Behind official transtasman bonhomie, the Australian Strategic Policy Institute paper found lingering resentments over differing views of the world, intelligence sharing, New Zealand's combat capabilities and equipment purchases.
The Anzus rift between Wellington and the United States also continues to affect the relationship, with policy-makers on both sides of the Tasman still struggling to deal with its aftermath, two decades on.
"It is apparent that we are still some way from reaching a new equilibrium," institute executive director Peter Abigail says in his introduction to the study.
"There are tensions that continue to haunt the relationships New Zealand has with both of its major security partners, but these should not preclude promising further defence co-operation between Australia and New Zealand."
The study, written for the institute by Jim Rolfe, a senior fellow at Wellington's Centre for Strategic Studies, concludes that despite a number of problems and deficiencies, the New Zealand Defence Force is in pretty good shape, with new capabilities and greater flexibility.

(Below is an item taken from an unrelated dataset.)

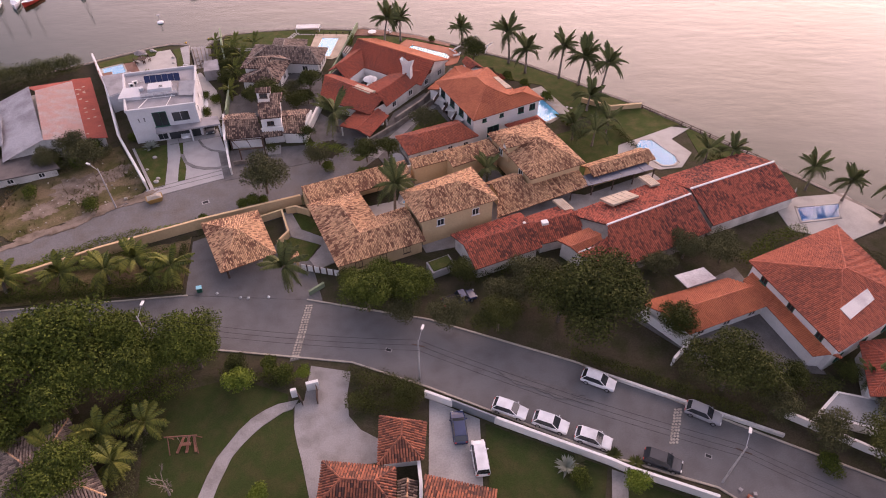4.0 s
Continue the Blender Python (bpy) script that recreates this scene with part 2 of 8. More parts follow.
LEAF3 = material("yellow_green_leaves", (0.15, 0.19, 0.025), 0.85, 0.2, 2, 0, (0.06, 0.095, 0.015), island=0.8, spec=0.1)
LEAF4 = material("olive_grey_leaves", (0.088, 0.09, 0.038), 0.85, 0.2, 2, 0, (0.045, 0.047, 0.022), island=0.8, spec=0.1)
PALMLEAF = material("palm_frond_green", (0.105, 0.118, 0.034), 0.85, 0.2, 2, 0, (0.05, 0.058, 0.02), island=0.7)
PALMYOUNG = material("yellow_palm_frond", (0.15, 0.16, 0.026), 0.85, 0.2, 2, 0, (0.05, 0.065, 0.016), island=0.7)
FEATHER = material("brown_olive_needles", (0.145, 0.12, 0.065), 0.9, 0.2, 2, 0, (0.07, 0.06, 0.032), island=0.8, spec=0.05)
REDFLOWER = material("red_blossom_leaves", (0.35, 0.03, 0.02), 0.6, 0.2, 2, 0, (0.06, 0.06, 0.015), island=0.9)
METAL = material("galvanised_metal", (0.42, 0.42, 0.43), 0.45, 0.1, 2, 0.05, metal=0.8)
SHEET = material("grey_sheet_panel", (0.22, 0.24, 0.26), 0.5, 0.12, 2, 0.05, (0.14, 0.15, 0.16))
SHEET2 = material("grey_heating_panel", (0.33, 0.33, 0.34), 0.6, 0.12, 4, 0.1, (0.22, 0.22, 0.23))
PINKMETAL = material("faded_pink_sheet_roof", (0.44, 0.285, 0.25), 0.8, 0.28, 2.5, 0.2, (0.42, 0.36, 0.35), stain=0.6)
WHITEMETAL = material("white_sheet_roof", (0.47, 0.455, 0.465), 0.6, 0.2, 1.2, 0.1, (0.30, 0.27, 0.28), stain=0.6)
REDMETAL = material("red_sheet_roof", (0.34, 0.085, 0.058), 0.8, 0.22, 2.5, 0.15, (0.24, 0.06, 0.045))
BANDSTONE = material("grey_band_paving", (0.19, 0.185, 0.18), 0.85, 0.15, 3, 0.2)
BLACK = material("black_rubber", (0.02, 0.02, 0.021), 0.7, 0.1, 3, 0)
GELWHITE = material("white_gelcoat", (0.75, 0.76, 0.78), 0.3, 0.05, 2, 0, (0.55, 0.56, 0.58), spec=0.5)
BLUEPAINT = material("bright_blue_paint", (0.035, 0.22, 0.62), 0.5, 0.1, 2, 0.05, (0.03, 0.13, 0.40))
NAVY = material("navy_hull_paint", (0.02, 0.025, 0.11), 0.4, 0.1, 2, 0)
LAUNCHGREY = material("pale_grey_boat_paint", (0.36, 0.355, 0.385), 0.45, 0.1, 2, 0, (0.25, 0.25, 0.28))
GREYPAINT = material("grey_deck_paint", (0.21, 0.20, 0.205), 0.6, 0.1, 2, 0)
REDPAINT = material("red_hull_paint", (0.45, 0.05, 0.035), 0.45, 0.1, 2, 0)
ORANGEPAINT = material("orange_canvas", (0.65, 0.14, 0.05), 0.7, 0.1, 2, 0)
GREENPAINT = material("dark_green_shutter_paint", (0.02, 0.10, 0.07), 0.6, 0.1, 2, 0)
PALEGREEN = material("pale_green_wall_paint", (0.24, 0.30, 0.19), 0.8, 0.2, 2, 0.1, (0.13, 0.16, 0.10), stain=0.5)
YELLOWPLASTIC = material("yellow_float_plastic", (0.75, 0.42, 0.03), 0.5, 0.05, 2, 0)
SKIPPAINT = material("worn_ochre_skip_paint", (0.33, 0.20, 0.06), 0.7, 0.25, 3, 0.2, (0.15, 0.10, 0.06), stain=0.6)
# Lawn grass darkened for tree shade on four lawns; also the dark round bed.
TURF = material("dark_bed_and_shaded_lawn_turf", (0.036, 0.050, 0.014), 0.95, 0.35, 2.5, 0.5, (0.058, 0.055, 0.022), stain=0.5, spec=0.1)
SHEDROOF = material("brown_fibre_sheet", (0.13, 0.112, 0.105), 0.85, 0.2, 3, 0.3, (0.08, 0.07, 0.066), stain=0.5)
CARWHITE = material("white_car_paint", (0.74, 0.75, 0.77), 0.25, 0.03, 2, 0, spec=0.6)
CARDARK = material("dark_car_paint", (0.035, 0.037, 0.045), 0.25, 0.05, 2, 0, spec=0.6)
CARBLUE = material("dark_blue_car_paint", (0.03, 0.045, 0.11), 0.25, 0.05, 2, 0, spec=0.6)
CARGREY = material("silver_car_paint", (0.30, 0.30, 0.31), 0.3, 0.05, 2, 0, spec=0.6)
SLATEPANEL = material("blue_grey_roof_panel", (0.115, 0.125, 0.17), 0.4, 0.15, 1, 0.05, (0.07, 0.08, 0.11))
SHELF = material("pale_pool_shelf", (0.44, 0.62, 0.58), 0.5, 0.1, 2, 0, (0.52, 0.66, 0.6))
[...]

"Overall, the NZDF is as capable today as it has been in the past 30 years, and is as capable as it needs to be," Mr Rolfe says.
But he also says Canberra has strongly held and long-term doubts about NZ's commitment to and capacity for the two nations' defence.
The Anzus fallout continues, with New Zealand officials believing Canberra is happy to have Wellington out of the former three-nation pact so that Australia's voice in Washington is not diluted.
Many Australian commentators see New Zealand as a defence free-rider and irrelevant to Australia's security needs.
Mr Rolfe says that officially the relationship is described as good and very productive - but that "less than officially, but authoritatively, the attitude towards New Zealand has been described as 'bugger them'."